Dispositive Motions: Timing is Everything, Even in Death

PDF
November 9, 2018
Anna Morrissey
SmithAmundsen Health Care Alert

Authors

Practice Areas

Subscribe

Recently, the 1st District Appellate Court affirmed that the “wrongful act, neglect or default causing death” is the cause of action, not the death itself.  Therefore, unless the decedent has a cause of action at the time of death, his/her death alone does not create a wrongful-death right of action.  

In Osten v. Northwestern Memorial Hospital et al., plaintiff alleged professional negligence including a wrongful death action against defendant-facilities and their apparent agents for a failure to properly work up decedent’s screening mammogram. Plaintiff claimed that on April 21, 2011, his wife, Gail, underwent a screening mammogram. According to the complaint, the mammogram revealed bilateral benign calcification and no other masses or malignancy. No further tests were ordered. In December 2011, Gail was diagnosed with breast cancer. The complaint did not allege who made the breast cancer diagnosis or whether defendants had any contact with Gail after the December 2011 diagnosis. On March 19, 2015, Gail died. On January 20, 2017, Osten filed suit.

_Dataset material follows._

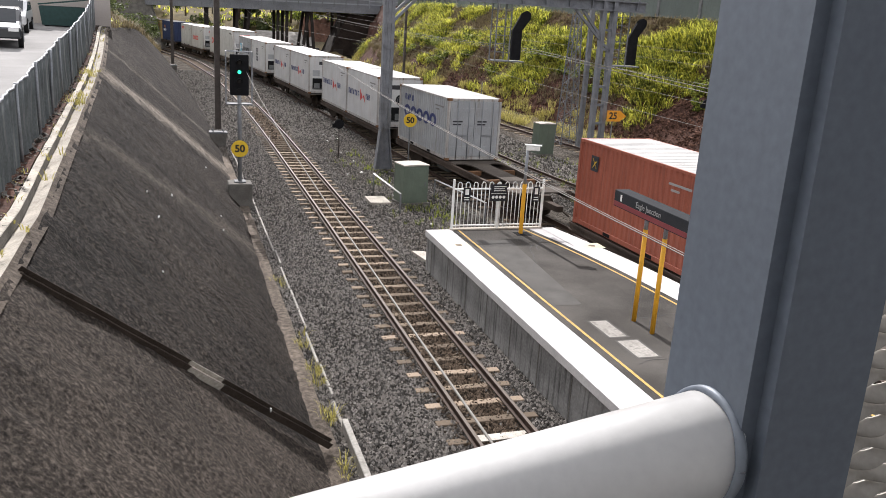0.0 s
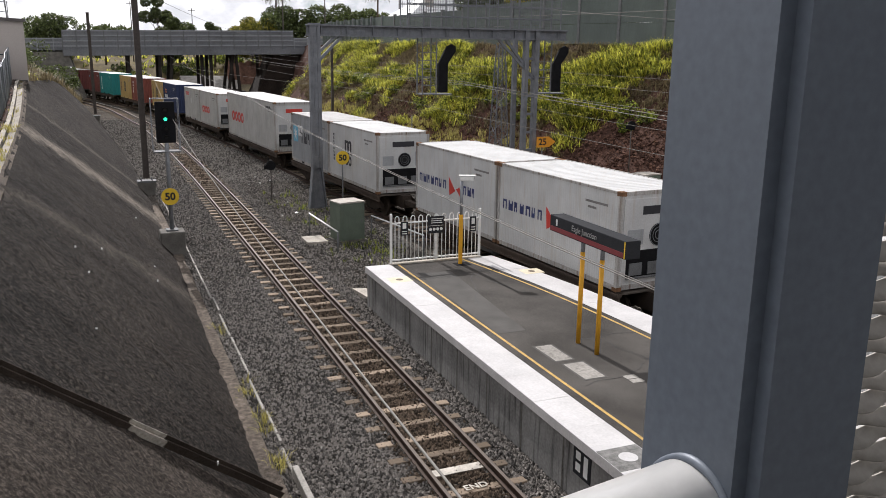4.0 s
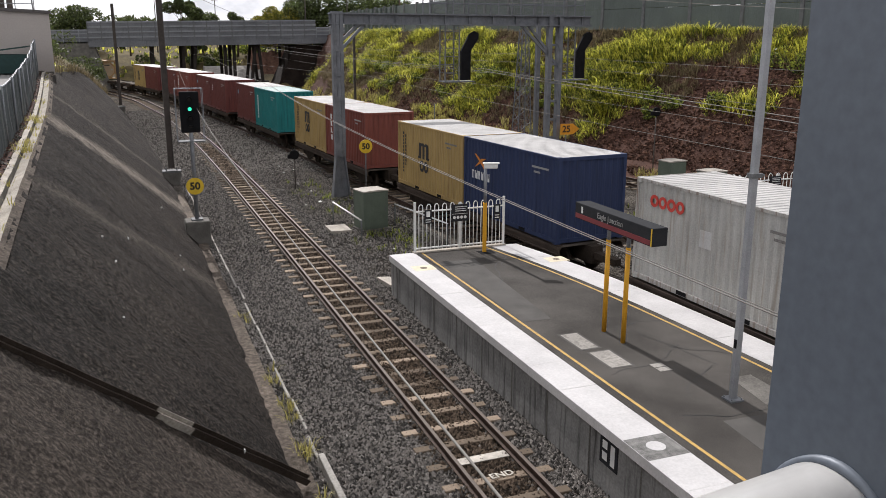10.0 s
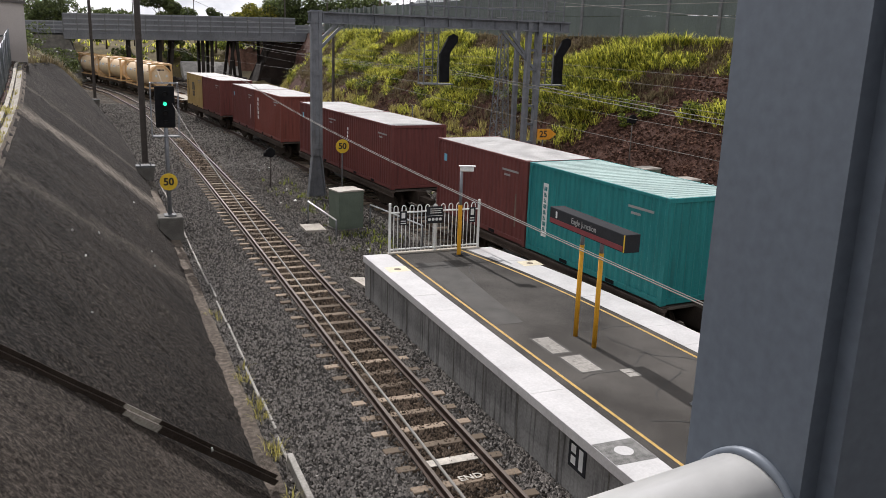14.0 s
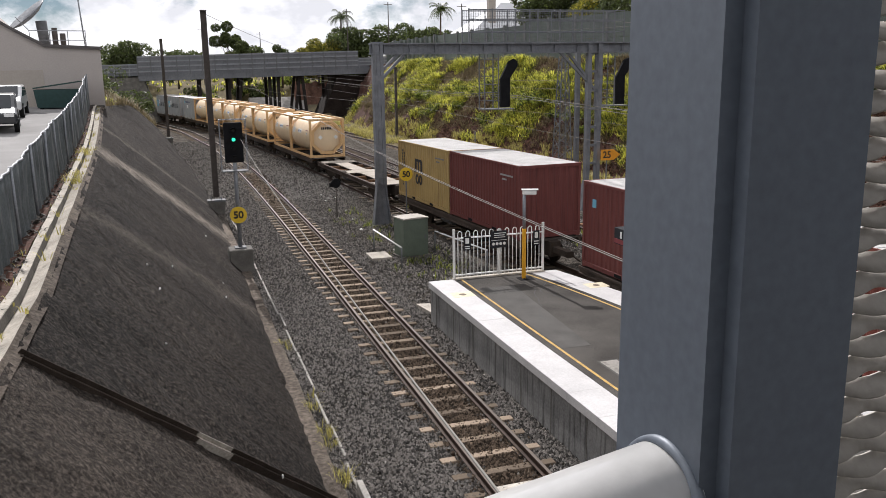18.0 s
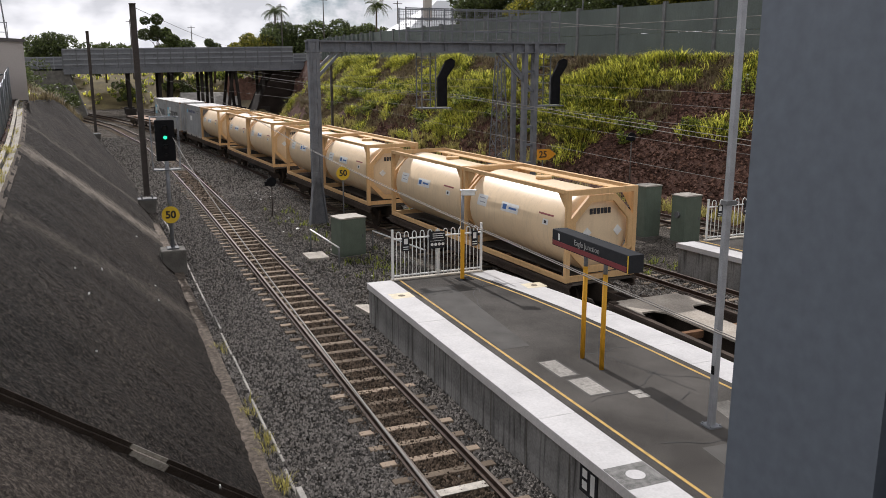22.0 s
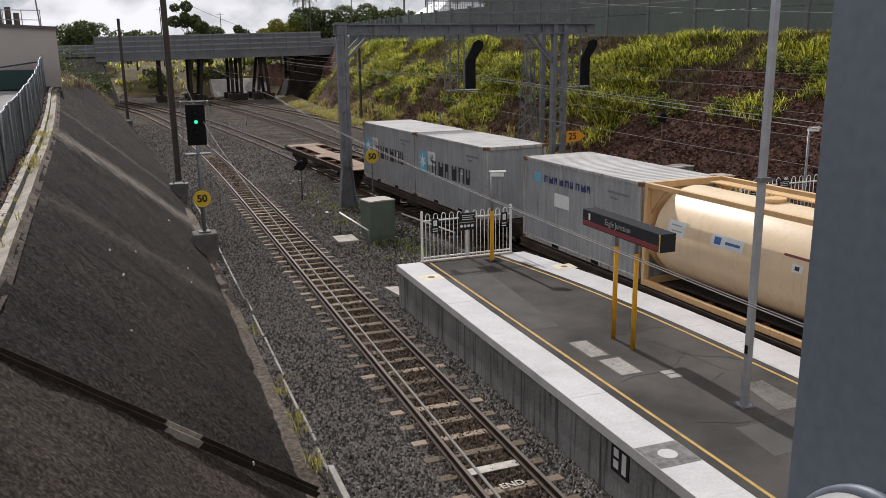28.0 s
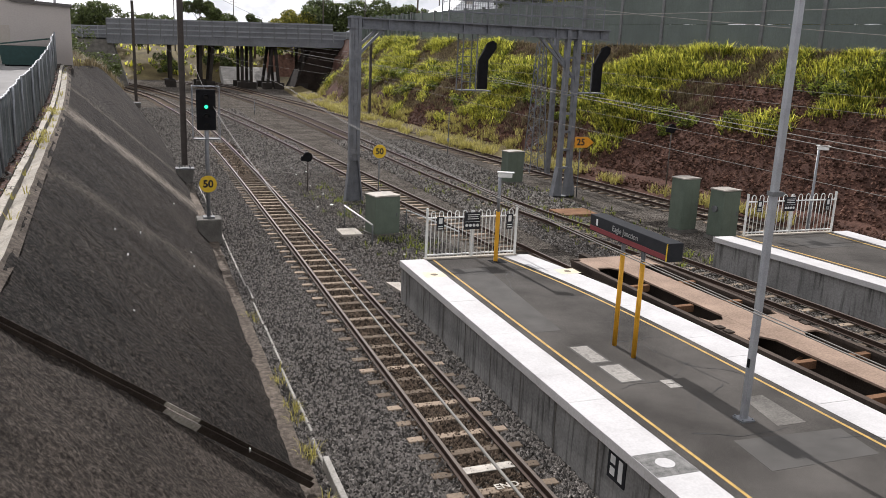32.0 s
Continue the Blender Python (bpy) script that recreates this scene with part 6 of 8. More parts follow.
        for p, q in (((-0.9 - w, -w), (-0.9 + w, -w)), ((-0.9 - w, -w), (-0.9 - w, w))):
            bar(bm, (p[0], p[1], z), (q[0], q[1], z), 0.010)
    for i in range(9):
        k = -0.475 + 0.95 * i / 8
        bar(bm, (-0.9 + k, -0.475, 0.4), (-0.9 + 0.4 * k, -0.19, 7.6), 0.010)
    tagged(part("mesh_guard", bm, "galv_aged", t, "fine welded mesh round the ladder"), kind="stuff")


def wire(bm, p, q, sag, r=0.011, n=14):
    p, q = Vector(p), Vector(q)
    n = n if sag else 1
    turn = (q - p).to_track_quat("Z", "Y").to_matrix()
    rings = []
    for i in range(n + 1):
        f = i / n
        c = p.lerp(q, f) + Vector((0, 0, -4 * sag * f * (1 - f)))
        rings.append([bm.verts.new(c + turn @ Vector((r * math.cos(k * 1.0472), r * math.sin(k * 1.0472), 0))) for k in range(6)])
    for a, b in zip(rings, rings[1:]):
        for k in range(6):
            bm.faces.new((a[k], a[(k + 1) % 6], b[(k + 1) % 6], b[k])).smooth = True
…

The defendants moved to dismiss and argued that under Section 13-212 of the Illinois Code of Civil Procedure, the medical negligence claims were time-barred by both the two-year statute of limitations and four-year statute of repose. Defendants argued that the limitations period began tolling on the date of the screening on April 21, 2011 and therefore, lapsed on April 21, 2013 (prior to Gail’s death) or at the latest, December 2013 (two years after the breast cancer diagnosis). Likewise, defendants argued that the four-year statute of repose lapsed on April 21, 2015. Olsten disagreed and contended that neither the limitations nor repose period began to run until Gail died on March 19, 2015 and therefore, his January 20, 2017 complaint was timely filed.

The court underscored that in a wrongful death action:  the “wrongful act, neglect or default causing death” is the cause of action, not the death itself. Therefore, unless the decedent has a cause of action at the time of death, their death alone does not create a wrongful-death right of action. Section 13-212(a) states that “in no event shall such action be brought more than [four] years after the date on which occurred the act or omission or occurrence alleged in such action to have been the cause of such injury or death.” Because the plaintiff filed suit almost six years after the allegedly negligent act and failed to put forth any facts to establish that Gail continued treatment with any defendants after April 21, 2011, dismissal was proper.

Unless the plaintiff puts forth some fact to suggest that treatment was continuous through the date of death, death alone will not create a wrongful-death right of action. Accordingly, it is advised to fully evaluate the complaint and associated physician’s report to determine whether, based on the facts alleged, a motion to dismiss may be appropriate.